José Miguel Júdice corrobora a mesma tese, lembrandoque André Pestana formou um partido [o MAS] que resulta de “uma cisão da ala mais à esquerda do Bloco de Esquerda”. “Para este grupo, o Bloco de Esquerda era um partido moderado”, ironiza.
Na visão do antigo bastonário da Ordem dos Advogados, o coordenador do STOP “tem seguido uma estratégia muito trotskista” conhecida como “entrismo”. Ou seja, “entrar para uma estrutura que não é necessariamente representativa do trotskismo, para dentro dela influenciar e fazer avançar uma estratégia da linha trotskista”.

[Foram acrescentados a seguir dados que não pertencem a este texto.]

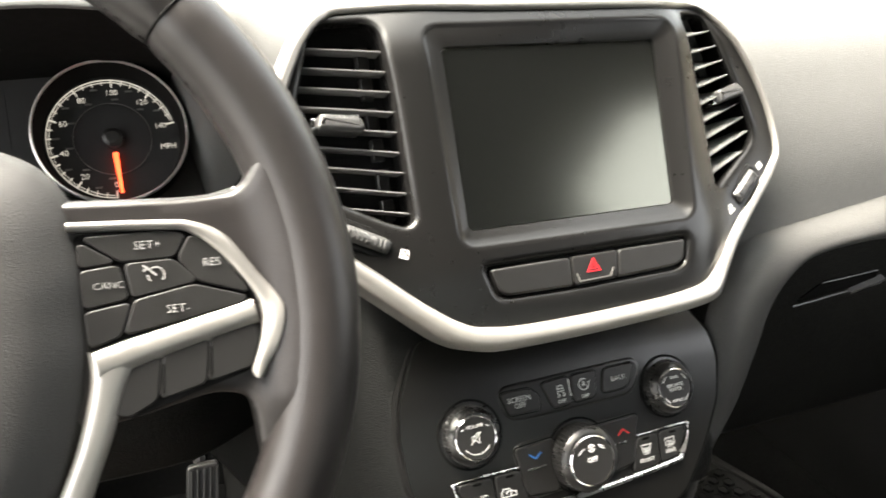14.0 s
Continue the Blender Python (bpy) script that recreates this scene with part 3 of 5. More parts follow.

Além disso, José Miguel Júdica vê ainda semelhanças entre o STOP e o sindicalismo revolucionário defendido pelo sociólogo italiano Vilfredo Pareto, que se aproximou do fascismo.
“Era um sindicalismo muito na linha dos setores anarquistas de Espanha durante a guerra civil e que foi seguido também por alguns sindicatos próximos dos partidos de extrema-direita”, esclarece, enfatizando que André Pestana quer “subverter o regime”.
“Não se limita a defender as causas dos professores, diz antes que essas questões só se resolvem se também se resolverem outras, e o seu projeto é uma revolução completa no país. Não quer isto dizer que os professores que o apoiam queiram isso, apoiam-no, provavelmente, porque consideram que ele é útil a atingir os seus objetivos”, conclui.
Por outro lado, Marques Mendes introduz ainda outro dado curioso: as ligações conhecidas de Mário Nogueira ao PCP e a “obsessão” de André Pestana em competir com o PCP. Com este pano de fundo, o comentador dominical da SIC compara a atuação da Fenprof à do PCP.
“O PCP é um partido à esquerda, mas é muito conservador nas atitudes, nas suas práticas, nos seus comportamentos e a Fenprof também é assim, é um sindicato muito institucional, que joga as regras da via institucional. Já o STOP é exatamente o oposto e joga na via anárquica”, refere.
Da mesma forma, José Miguel Júdice também descreve Mário Nogueira como “um comunista ortodoxo, um homem prudente, radical, mas que é completamente fiel à linha do seu partido”. “Por isso é que durante o tempo da ‘geringonça’ praticamente não teve nenhuma intervenção crítica do Governo relevante”, acrescenta.
O perfil do líder da Fenprof podia valer-lhe o epíteto de “o grande educador da classe operária”, lembrando a figura de Arnaldo Matos, fundador do PCTP/MRPP, mas quem o conhece rejeita a comparação.